● EXERCISE BRIEF: Extract the listing below in full, unchanged.

● DATASET EXCERPT:
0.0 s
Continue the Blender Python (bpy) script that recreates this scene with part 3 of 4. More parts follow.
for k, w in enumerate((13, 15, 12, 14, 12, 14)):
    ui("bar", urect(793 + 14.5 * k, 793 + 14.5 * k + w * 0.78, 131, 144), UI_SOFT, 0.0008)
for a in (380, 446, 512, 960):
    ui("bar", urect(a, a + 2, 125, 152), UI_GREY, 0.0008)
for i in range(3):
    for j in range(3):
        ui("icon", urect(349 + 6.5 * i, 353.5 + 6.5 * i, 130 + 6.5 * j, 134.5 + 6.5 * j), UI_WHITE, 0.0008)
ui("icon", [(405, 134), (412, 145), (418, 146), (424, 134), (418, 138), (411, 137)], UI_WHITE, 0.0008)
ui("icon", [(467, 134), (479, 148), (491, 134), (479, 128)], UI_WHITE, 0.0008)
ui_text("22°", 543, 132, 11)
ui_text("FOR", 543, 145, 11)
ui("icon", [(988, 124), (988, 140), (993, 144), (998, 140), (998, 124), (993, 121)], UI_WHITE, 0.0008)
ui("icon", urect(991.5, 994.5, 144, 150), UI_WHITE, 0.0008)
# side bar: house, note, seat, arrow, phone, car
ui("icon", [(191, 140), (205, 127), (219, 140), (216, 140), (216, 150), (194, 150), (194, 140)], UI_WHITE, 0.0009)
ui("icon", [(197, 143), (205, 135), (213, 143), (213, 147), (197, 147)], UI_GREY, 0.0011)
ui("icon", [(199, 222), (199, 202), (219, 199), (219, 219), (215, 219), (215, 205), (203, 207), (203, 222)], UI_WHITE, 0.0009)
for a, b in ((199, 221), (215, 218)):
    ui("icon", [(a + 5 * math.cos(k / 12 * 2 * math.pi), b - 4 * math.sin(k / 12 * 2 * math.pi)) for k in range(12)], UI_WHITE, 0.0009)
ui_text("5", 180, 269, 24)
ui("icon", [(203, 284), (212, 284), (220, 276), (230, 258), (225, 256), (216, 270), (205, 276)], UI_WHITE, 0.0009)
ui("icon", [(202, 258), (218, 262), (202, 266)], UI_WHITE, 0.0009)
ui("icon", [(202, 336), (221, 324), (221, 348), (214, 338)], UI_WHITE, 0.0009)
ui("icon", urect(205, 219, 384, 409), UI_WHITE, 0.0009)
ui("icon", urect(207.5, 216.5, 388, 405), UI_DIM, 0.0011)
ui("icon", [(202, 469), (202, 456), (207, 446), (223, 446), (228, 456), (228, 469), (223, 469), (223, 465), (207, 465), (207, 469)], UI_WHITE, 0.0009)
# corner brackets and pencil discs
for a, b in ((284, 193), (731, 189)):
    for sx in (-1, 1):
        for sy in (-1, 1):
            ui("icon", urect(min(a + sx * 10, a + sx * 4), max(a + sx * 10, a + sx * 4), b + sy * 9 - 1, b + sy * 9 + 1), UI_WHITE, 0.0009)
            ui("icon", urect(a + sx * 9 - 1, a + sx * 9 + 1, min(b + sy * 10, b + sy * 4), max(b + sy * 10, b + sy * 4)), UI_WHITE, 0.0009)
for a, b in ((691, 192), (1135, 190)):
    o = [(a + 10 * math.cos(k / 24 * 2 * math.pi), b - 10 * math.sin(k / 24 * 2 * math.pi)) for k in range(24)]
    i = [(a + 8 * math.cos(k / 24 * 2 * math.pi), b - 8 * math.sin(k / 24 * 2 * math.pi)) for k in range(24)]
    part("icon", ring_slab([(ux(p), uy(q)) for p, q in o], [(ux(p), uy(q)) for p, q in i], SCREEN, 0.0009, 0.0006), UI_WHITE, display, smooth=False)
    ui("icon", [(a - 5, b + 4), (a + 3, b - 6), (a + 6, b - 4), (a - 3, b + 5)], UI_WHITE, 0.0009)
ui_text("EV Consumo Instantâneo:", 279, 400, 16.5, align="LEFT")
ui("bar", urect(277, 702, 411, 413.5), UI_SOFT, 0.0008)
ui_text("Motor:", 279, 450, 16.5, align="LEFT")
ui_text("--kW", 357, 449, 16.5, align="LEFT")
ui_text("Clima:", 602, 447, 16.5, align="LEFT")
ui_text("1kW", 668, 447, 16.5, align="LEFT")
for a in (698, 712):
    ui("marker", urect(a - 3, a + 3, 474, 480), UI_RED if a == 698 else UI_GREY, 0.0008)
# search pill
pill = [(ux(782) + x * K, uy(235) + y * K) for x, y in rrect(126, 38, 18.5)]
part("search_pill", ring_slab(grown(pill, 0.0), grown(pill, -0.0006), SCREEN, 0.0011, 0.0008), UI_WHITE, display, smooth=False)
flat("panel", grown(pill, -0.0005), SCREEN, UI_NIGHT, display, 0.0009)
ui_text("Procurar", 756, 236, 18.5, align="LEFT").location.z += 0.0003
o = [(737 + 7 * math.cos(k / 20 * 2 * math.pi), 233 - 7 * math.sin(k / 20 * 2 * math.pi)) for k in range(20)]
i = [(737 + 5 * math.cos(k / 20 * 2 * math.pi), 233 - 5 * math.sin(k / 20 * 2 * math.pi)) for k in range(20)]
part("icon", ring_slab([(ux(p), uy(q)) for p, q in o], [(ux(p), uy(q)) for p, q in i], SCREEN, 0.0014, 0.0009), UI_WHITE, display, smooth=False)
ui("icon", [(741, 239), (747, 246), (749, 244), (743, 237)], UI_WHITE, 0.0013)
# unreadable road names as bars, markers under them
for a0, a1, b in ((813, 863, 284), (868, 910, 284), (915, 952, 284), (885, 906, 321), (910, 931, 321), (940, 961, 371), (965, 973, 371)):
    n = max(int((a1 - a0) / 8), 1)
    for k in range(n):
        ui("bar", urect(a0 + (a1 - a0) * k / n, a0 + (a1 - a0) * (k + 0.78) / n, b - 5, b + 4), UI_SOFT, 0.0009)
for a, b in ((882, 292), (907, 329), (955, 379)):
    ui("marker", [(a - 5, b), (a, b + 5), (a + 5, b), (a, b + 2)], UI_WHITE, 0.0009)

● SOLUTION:
0.0 s
Continue the Blender Python (bpy) script that recreates this scene with part 3 of 4. More parts follow.
for k, w in enumerate((13, 15, 12, 14, 12, 14)):
    ui("bar", urect(793 + 14.5 * k, 793 + 14.5 * k + w * 0.78, 131, 144), UI_SOFT, 0.0008)
for a in (380, 446, 512, 960):
    ui("bar", urect(a, a + 2, 125, 152), UI_GREY, 0.0008)
for i in range(3):
    for j in range(3):
        ui("icon", urect(349 + 6.5 * i, 353.5 + 6.5 * i, 130 + 6.5 * j, 134.5 + 6.5 * j), UI_WHITE, 0.0008)
ui("icon", [(405, 134), (412, 145), (418, 146), (424, 134), (418, 138), (411, 137)], UI_WHITE, 0.0008)
ui("icon", [(467, 134), (479, 148), (491, 134), (479, 128)], UI_WHITE, 0.0008)
ui_text("22°", 543, 132, 11)
ui_text("FOR", 543, 145, 11)
ui("icon", [(988, 124), (988, 140), (993, 144), (998, 140), (998, 124), (993, 121)], UI_WHITE, 0.0008)
ui("icon", urect(991.5, 994.5, 144, 150), UI_WHITE, 0.0008)
# side bar: house, note, seat, arrow, phone, car
ui("icon", [(191, 140), (205, 127), (219, 140), (216, 140), (216, 150), (194, 150), (194, 140)], UI_WHITE, 0.0009)
ui("icon", [(197, 143), (205, 135), (213, 143), (213, 147), (197, 147)], UI_GREY, 0.0011)
ui("icon", [(199, 222), (199, 202), (219, 199), (219, 219), (215, 219), (215, 205), (203, 207), (203, 222)], UI_WHITE, 0.0009)
for a, b in ((199, 221), (215, 218)):
    ui("icon", [(a + 5 * math.cos(k / 12 * 2 * math.pi), b - 4 * math.sin(k / 12 * 2 * math.pi)) for k in range(12)], UI_WHITE, 0.0009)
ui_text("5", 180, 269, 24)
ui("icon", [(203, 284), (212, 284), (220, 276), (230, 258), (225, 256), (216, 270), (205, 276)], UI_WHITE, 0.0009)
ui("icon", [(202, 258), (218, 262), (202, 266)], UI_WHITE, 0.0009)
ui("icon", [(202, 336), (221, 324), (221, 348), (214, 338)], UI_WHITE, 0.0009)
ui("icon", urect(205, 219, 384, 409), UI_WHITE, 0.0009)
ui("icon", urect(207.5, 216.5, 388, 405), UI_DIM, 0.0011)
ui("icon", [(202, 469), (202, 456), (207, 446), (223, 446), (228, 456), (228, 469), (223, 469), (223, 465), (207, 465), (207, 469)], UI_WHITE, 0.0009)
# corner brackets and pencil discs
for a, b in ((284, 193), (731, 189)):
    for sx in (-1, 1):
        for sy in (-1, 1):
            ui("icon", urect(min(a + sx * 10, a + sx * 4), max(a + sx * 10, a + sx * 4), b + sy * 9 - 1, b + sy * 9 + 1), UI_WHITE, 0.0009)
            ui("icon", urect(a + sx * 9 - 1, a + sx * 9 + 1, min(b + sy * 10, b + sy * 4), max(b + sy * 10, b + sy * 4)), UI_WHITE, 0.0009)
for a, b in ((691, 192), (1135, 190)):
    o = [(a + 10 * math.cos(k / 24 * 2 * math.pi), b - 10 * math.sin(k / 24 * 2 * math.pi)) for k in range(24)]
    i = [(a + 8 * math.cos(k / 24 * 2 * math.pi), b - 8 * math.sin(k / 24 * 2 * math.pi)) for k in range(24)]
    part("icon", ring_slab([(ux(p), uy(q)) for p, q in o], [(ux(p), uy(q)) for p, q in i], SCREEN, 0.0009, 0.0006), UI_WHITE, display, smooth=False)
    ui("icon", [(a - 5, b + 4), (a + 3, b - 6), (a + 6, b - 4), (a - 3, b + 5)], UI_WHITE, 0.0009)
ui_text("EV Consumo Instantâneo:", 279, 400, 16.5, align="LEFT")
ui("bar", urect(277, 702, 411, 413.5), UI_SOFT, 0.0008)
ui_text("Motor:", 279, 450, 16.5, align="LEFT")
ui_text("--kW", 357, 449, 16.5, align="LEFT")
ui_text("Clima:", 602, 447, 16.5, align="LEFT")
ui_text("1kW", 668, 447, 16.5, align="LEFT")
for a in (698, 712):
    ui("marker", urect(a - 3, a + 3, 474, 480), UI_RED if a == 698 else UI_GREY, 0.0008)
# search pill
pill = [(ux(782) + x * K, uy(235) + y * K) for x, y in rrect(126, 38, 18.5)]
part("search_pill", ring_slab(grown(pill, 0.0), grown(pill, -0.0006), SCREEN, 0.0011, 0.0008), UI_WHITE, display, smooth=False)
flat("panel", grown(pill, -0.0005), SCREEN, UI_NIGHT, display, 0.0009)
ui_text("Procurar", 756, 236, 18.5, align="LEFT").location.z += 0.0003
o = [(737 + 7 * math.cos(k / 20 * 2 * math.pi), 233 - 7 * math.sin(k / 20 * 2 * math.pi)) for k in range(20)]
i = [(737 + 5 * math.cos(k / 20 * 2 * math.pi), 233 - 5 * math.sin(k / 20 * 2 * math.pi)) for k in range(20)]
part("icon", ring_slab([(ux(p), uy(q)) for p, q in o], [(ux(p), uy(q)) for p, q in i], SCREEN, 0.0014, 0.0009), UI_WHITE, display, smooth=False)
ui("icon", [(741, 239), (747, 246), (749, 244), (743, 237)], UI_WHITE, 0.0013)
# unreadable road names as bars, markers under them
for a0, a1, b in ((813, 863, 284), (868, 910, 284), (915, 952, 284), (885, 906, 321), (910, 931, 321), (940, 961, 371), (965, 973, 371)):
    n = max(int((a1 - a0) / 8), 1)
    for k in range(n):
        ui("bar", urect(a0 + (a1 - a0) * k / n, a0 + (a1 - a0) * (k + 0.78) / n, b - 5, b + 4), UI_SOFT, 0.0009)
for a, b in ((882, 292), (907, 329), (955, 379)):
    ui("marker", [(a - 5, b), (a, b + 5), (a + 5, b), (a, b + 2)], UI_WHITE, 0.0009)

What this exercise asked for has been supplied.